If you only specify the environment variable name but do not provide a list of values, then nothing will be filtered out.
If you do not set any of the environment variables, the defaults will be used.
6. Scroll down a bit and take a look at the Basic settings box. There you can set memory and timeout limits for the Lambda. As mentioned earlier, we recommend setting 256 MB of memory or higher (on AWS Lambda the CPU performance scales linearly with the amount of memory) and a high timeout time of 1 minute 30 seconds.
7. As final step, add your Snowplow enriched Kinesis stream as an event source for the Lambda function. You can follow the official AWS tutorial if you are using AWS CLI or do it directly from the AWS Console using the following instructions. Scroll to the top of the page and from the list of triggers in the Designer configuration up top, choose Kinesis.

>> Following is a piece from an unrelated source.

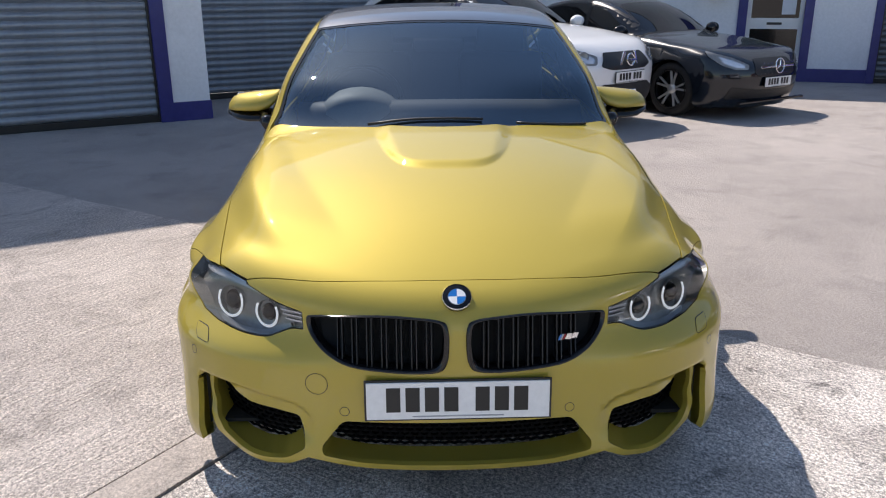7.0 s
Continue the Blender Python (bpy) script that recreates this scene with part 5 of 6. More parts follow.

Take a look at the Configure triggers section which just appeared below. Choose your Kinesis stream that contains Snowplow enriched events. Set the batch size to your liking - 100 is a reasonable setting. Note that this a maximum batch size, the function can be triggered with fewer records. For the starting position we recommend Trim horizon, which starts processing the stream from an observable start (Alternatively, you can select At timestamp to start sending data from a particular date). Click the Add button to finish the trigger configuration. Make sure Enable trigger is selected.
8. Save the changes by clicking the Save button in the top-right part of the page.
Validate Your Data
Go to your Indicative project to check if you are receiving data. You can also go to the debug console to troubleshoot the relay in real time.